§ **Given information**:
____

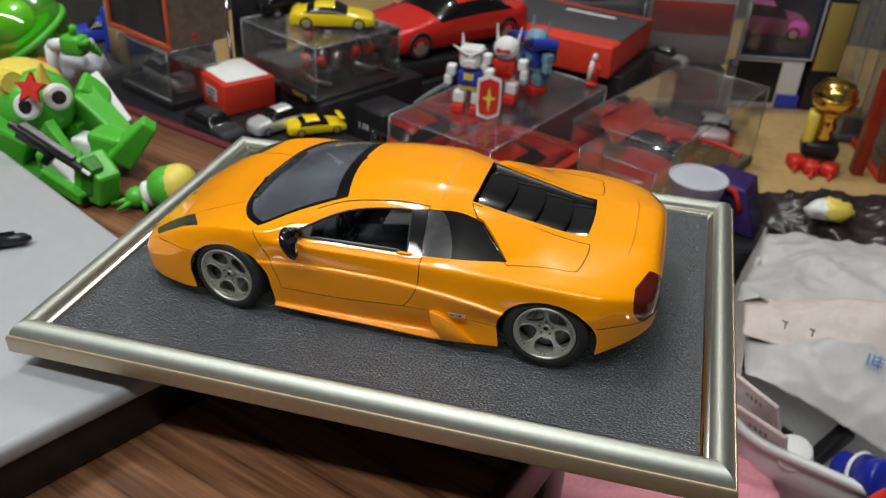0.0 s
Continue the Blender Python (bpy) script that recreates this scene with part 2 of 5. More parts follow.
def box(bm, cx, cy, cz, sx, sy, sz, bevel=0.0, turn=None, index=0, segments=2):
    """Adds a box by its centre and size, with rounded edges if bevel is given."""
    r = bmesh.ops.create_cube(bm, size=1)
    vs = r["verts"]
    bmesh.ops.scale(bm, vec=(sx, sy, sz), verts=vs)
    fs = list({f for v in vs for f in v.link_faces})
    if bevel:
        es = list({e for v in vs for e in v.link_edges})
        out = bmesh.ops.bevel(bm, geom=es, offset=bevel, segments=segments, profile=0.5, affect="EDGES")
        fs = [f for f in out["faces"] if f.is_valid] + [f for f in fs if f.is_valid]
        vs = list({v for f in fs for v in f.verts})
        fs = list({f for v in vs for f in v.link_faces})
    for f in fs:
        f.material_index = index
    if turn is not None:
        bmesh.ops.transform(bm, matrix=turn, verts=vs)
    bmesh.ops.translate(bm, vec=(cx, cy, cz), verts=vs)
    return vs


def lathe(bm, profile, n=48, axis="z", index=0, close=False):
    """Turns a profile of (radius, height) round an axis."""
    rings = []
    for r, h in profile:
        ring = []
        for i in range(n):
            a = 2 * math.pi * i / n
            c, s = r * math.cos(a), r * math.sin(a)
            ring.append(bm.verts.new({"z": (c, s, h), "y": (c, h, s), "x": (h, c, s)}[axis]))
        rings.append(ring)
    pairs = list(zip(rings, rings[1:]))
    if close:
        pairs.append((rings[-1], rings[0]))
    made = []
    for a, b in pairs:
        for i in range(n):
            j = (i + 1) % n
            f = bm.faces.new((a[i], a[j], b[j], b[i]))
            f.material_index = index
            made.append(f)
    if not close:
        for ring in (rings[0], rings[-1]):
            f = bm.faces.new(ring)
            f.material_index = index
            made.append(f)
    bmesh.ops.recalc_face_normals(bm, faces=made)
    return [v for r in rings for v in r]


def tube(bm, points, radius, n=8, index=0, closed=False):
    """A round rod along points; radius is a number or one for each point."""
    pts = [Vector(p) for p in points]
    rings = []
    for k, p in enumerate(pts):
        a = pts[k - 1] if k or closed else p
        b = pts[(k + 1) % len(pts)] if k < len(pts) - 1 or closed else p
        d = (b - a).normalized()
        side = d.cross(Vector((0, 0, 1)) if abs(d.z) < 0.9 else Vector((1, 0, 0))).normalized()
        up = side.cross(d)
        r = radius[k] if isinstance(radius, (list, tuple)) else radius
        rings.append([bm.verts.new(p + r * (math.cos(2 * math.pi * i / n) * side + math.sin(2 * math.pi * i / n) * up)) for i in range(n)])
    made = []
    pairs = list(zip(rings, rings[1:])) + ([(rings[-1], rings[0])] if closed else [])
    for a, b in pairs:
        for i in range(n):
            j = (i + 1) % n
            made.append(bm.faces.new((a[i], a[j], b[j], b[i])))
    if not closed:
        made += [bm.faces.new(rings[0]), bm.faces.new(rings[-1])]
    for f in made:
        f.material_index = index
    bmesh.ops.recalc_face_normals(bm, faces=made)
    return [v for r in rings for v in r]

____

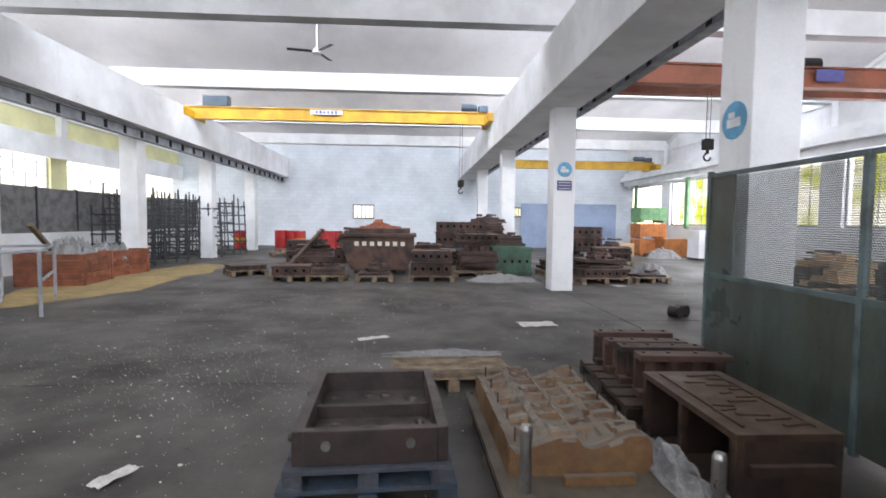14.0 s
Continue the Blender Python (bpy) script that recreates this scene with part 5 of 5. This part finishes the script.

____

§ **What the task requires**:
Pull every line containing the word "with" out of the material and copy it.

§ **Problem solution**:
Continue the Blender Python (bpy) script that recreates this scene with part 2 of 5. More parts follow.
    """Adds a box by its centre and size, with rounded edges if bevel is given."""
Continue the Blender Python (bpy) script that recreates this scene with part 5 of 5. This part finishes the script.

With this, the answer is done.